THE TASK:
Report the count of lines holding "Each" in the records, with no other words.

(Stored items from a collection)
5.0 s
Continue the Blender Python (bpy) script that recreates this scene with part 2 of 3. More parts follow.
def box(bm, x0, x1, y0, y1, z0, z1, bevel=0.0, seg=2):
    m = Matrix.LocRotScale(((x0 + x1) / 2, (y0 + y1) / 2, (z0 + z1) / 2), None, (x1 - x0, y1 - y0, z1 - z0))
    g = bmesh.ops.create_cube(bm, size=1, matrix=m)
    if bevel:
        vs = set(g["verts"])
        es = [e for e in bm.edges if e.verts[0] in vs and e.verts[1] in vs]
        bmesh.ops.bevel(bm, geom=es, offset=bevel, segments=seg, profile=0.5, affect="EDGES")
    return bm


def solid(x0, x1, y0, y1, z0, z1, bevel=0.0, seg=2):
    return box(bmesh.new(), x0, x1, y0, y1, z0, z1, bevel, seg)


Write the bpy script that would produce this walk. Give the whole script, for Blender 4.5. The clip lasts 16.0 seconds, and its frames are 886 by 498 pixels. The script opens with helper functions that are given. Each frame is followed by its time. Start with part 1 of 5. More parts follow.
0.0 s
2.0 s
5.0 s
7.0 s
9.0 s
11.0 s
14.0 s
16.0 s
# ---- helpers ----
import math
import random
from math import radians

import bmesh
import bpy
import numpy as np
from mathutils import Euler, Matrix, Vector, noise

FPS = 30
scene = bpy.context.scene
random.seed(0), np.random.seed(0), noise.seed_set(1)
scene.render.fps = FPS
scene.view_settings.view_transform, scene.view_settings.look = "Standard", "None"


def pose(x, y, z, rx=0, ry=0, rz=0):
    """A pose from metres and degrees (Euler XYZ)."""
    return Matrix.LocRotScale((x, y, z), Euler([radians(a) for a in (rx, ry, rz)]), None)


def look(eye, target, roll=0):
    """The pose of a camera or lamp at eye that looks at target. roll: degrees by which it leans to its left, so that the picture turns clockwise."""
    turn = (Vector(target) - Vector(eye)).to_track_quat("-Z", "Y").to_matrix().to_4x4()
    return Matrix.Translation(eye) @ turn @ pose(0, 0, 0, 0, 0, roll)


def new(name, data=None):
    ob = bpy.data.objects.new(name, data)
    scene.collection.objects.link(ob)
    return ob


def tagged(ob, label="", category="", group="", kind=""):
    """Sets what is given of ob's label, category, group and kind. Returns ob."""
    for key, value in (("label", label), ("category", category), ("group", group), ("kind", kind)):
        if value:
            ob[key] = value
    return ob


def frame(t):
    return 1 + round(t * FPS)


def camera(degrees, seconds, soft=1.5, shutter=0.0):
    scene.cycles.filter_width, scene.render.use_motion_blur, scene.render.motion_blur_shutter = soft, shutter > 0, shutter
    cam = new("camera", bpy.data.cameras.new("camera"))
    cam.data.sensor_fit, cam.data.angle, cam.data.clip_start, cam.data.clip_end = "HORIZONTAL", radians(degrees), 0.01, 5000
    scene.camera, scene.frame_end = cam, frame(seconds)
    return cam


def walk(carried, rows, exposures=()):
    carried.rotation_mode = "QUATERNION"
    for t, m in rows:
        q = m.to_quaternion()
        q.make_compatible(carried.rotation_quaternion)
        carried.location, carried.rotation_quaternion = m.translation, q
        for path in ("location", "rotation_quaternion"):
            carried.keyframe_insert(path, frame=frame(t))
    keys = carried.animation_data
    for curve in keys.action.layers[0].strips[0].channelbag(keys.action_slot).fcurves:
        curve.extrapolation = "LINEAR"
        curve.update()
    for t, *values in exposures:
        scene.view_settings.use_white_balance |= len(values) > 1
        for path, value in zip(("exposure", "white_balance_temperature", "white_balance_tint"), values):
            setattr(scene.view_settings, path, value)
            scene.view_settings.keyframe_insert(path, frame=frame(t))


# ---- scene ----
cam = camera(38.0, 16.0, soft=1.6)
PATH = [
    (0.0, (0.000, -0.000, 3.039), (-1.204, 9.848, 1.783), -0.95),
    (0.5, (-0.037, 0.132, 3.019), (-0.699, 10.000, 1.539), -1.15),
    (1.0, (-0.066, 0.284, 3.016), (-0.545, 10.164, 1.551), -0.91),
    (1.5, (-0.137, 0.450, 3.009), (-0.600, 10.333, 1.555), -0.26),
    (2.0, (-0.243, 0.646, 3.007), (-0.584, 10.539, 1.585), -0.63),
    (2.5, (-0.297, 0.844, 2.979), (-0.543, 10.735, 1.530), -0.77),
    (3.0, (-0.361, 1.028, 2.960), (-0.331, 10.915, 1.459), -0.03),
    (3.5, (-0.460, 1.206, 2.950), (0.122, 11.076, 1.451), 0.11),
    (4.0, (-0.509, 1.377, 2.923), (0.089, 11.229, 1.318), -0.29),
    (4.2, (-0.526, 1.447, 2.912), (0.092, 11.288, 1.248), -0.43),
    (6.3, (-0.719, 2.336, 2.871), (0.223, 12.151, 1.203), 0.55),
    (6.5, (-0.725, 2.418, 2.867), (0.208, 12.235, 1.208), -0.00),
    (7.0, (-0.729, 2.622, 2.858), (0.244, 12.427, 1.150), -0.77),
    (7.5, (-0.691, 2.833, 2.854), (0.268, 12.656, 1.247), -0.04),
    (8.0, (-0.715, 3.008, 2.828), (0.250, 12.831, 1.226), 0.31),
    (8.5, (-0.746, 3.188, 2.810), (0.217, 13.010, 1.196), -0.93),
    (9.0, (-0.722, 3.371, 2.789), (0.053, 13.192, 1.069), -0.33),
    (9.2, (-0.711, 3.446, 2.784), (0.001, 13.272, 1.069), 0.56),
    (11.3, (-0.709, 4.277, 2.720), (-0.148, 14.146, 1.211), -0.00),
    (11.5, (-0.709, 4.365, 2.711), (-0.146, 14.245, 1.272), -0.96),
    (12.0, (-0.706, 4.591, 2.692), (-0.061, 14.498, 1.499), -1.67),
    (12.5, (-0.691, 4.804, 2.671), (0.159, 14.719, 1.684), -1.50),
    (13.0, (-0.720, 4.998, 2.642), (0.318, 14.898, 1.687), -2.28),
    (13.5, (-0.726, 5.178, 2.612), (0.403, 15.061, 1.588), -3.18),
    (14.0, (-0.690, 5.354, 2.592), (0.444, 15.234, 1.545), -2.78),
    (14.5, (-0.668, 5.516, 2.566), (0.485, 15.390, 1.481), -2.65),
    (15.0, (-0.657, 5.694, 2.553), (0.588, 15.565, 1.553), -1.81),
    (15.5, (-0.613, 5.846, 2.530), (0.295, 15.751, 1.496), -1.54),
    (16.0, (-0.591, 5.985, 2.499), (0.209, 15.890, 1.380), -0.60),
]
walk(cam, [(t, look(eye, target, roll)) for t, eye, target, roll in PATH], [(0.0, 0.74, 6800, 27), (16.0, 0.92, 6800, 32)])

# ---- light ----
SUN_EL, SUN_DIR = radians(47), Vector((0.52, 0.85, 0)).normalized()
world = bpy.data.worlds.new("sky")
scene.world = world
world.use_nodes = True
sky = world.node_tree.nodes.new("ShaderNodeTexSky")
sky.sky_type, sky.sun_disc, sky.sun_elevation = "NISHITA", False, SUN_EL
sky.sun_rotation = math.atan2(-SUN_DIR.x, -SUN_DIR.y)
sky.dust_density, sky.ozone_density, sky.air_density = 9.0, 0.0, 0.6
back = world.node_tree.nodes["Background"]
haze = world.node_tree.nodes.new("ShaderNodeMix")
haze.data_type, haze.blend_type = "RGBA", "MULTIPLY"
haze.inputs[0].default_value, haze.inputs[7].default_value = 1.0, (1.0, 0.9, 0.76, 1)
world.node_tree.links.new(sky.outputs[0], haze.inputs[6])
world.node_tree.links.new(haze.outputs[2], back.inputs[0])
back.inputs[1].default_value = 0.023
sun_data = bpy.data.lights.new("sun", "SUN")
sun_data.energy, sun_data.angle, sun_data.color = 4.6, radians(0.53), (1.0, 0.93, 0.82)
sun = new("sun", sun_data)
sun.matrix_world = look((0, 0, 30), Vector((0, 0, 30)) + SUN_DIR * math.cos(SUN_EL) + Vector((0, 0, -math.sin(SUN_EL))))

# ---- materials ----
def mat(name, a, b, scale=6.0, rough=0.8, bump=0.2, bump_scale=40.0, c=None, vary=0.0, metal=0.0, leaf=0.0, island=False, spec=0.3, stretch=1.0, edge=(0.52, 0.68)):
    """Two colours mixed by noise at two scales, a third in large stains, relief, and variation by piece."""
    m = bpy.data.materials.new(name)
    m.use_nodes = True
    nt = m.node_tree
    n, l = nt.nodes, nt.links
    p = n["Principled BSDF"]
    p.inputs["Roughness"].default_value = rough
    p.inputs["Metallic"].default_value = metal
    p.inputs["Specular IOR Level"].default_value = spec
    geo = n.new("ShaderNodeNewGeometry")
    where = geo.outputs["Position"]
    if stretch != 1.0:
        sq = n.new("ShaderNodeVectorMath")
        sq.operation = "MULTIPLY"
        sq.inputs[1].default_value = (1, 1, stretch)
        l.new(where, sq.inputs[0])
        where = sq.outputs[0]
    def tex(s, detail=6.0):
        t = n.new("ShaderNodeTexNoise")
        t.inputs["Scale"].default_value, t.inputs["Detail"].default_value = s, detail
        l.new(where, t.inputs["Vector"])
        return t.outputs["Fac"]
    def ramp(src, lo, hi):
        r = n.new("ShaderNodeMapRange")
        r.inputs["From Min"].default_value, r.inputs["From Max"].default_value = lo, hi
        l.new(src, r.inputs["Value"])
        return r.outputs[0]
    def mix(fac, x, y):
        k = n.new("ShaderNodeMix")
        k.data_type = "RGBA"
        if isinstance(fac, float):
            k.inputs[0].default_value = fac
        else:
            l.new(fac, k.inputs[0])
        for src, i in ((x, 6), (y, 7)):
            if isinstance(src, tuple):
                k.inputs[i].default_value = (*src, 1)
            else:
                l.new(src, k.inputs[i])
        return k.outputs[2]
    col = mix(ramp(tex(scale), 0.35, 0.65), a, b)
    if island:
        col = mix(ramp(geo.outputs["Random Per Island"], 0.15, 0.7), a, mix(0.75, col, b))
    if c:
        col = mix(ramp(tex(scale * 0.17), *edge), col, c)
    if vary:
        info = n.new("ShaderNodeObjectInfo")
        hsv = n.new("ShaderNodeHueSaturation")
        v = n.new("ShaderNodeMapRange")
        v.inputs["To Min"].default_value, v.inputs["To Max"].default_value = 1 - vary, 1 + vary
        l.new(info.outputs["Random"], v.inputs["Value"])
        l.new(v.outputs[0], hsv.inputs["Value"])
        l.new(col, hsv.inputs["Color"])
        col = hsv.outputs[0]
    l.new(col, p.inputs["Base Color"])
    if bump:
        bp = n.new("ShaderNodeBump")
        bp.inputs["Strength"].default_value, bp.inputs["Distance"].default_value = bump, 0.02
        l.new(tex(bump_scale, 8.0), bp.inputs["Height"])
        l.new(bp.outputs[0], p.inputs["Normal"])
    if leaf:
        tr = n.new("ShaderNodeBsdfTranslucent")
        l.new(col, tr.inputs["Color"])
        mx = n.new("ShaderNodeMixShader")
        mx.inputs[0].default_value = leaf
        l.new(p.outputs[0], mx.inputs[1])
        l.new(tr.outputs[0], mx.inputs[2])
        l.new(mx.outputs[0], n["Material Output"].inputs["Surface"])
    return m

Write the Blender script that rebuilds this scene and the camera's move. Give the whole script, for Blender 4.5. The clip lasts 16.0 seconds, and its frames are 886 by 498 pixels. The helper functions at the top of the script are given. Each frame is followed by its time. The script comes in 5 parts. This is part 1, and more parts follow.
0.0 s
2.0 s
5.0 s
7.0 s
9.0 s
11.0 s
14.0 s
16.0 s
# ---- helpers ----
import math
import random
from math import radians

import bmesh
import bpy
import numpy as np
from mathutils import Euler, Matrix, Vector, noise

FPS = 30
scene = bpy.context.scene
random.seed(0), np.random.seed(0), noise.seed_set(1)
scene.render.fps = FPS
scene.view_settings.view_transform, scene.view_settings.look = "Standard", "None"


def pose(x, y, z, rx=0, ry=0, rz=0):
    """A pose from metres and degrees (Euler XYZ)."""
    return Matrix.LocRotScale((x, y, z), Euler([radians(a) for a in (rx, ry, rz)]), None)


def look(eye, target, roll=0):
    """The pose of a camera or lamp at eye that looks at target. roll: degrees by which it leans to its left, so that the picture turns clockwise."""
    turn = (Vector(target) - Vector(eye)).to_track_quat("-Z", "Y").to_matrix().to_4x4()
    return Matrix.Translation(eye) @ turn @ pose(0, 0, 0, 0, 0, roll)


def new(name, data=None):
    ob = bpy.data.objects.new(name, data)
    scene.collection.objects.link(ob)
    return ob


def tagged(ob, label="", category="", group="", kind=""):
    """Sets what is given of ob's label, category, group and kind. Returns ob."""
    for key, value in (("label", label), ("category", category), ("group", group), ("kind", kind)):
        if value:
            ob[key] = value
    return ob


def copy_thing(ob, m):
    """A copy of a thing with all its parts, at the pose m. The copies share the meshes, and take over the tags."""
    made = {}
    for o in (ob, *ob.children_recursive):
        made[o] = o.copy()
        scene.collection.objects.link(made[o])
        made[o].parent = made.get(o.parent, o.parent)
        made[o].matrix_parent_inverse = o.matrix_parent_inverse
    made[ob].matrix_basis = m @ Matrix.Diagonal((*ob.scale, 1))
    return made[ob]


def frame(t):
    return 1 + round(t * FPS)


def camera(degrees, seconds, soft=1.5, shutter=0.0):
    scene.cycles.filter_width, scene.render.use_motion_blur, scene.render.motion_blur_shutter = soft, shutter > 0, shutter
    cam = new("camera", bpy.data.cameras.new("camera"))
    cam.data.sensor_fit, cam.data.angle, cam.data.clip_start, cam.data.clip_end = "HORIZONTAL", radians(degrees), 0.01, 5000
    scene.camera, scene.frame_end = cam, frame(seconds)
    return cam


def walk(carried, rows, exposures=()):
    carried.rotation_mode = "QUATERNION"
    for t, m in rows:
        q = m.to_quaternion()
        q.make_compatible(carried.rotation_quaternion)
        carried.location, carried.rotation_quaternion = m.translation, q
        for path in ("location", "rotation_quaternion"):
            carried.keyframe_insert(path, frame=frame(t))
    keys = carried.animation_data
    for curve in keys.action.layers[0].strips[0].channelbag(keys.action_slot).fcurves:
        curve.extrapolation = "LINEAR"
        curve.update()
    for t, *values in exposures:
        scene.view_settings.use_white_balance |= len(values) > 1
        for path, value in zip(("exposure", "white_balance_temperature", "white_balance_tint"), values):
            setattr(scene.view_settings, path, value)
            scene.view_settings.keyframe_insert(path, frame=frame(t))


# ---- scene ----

EXERCISE ANSWER:
2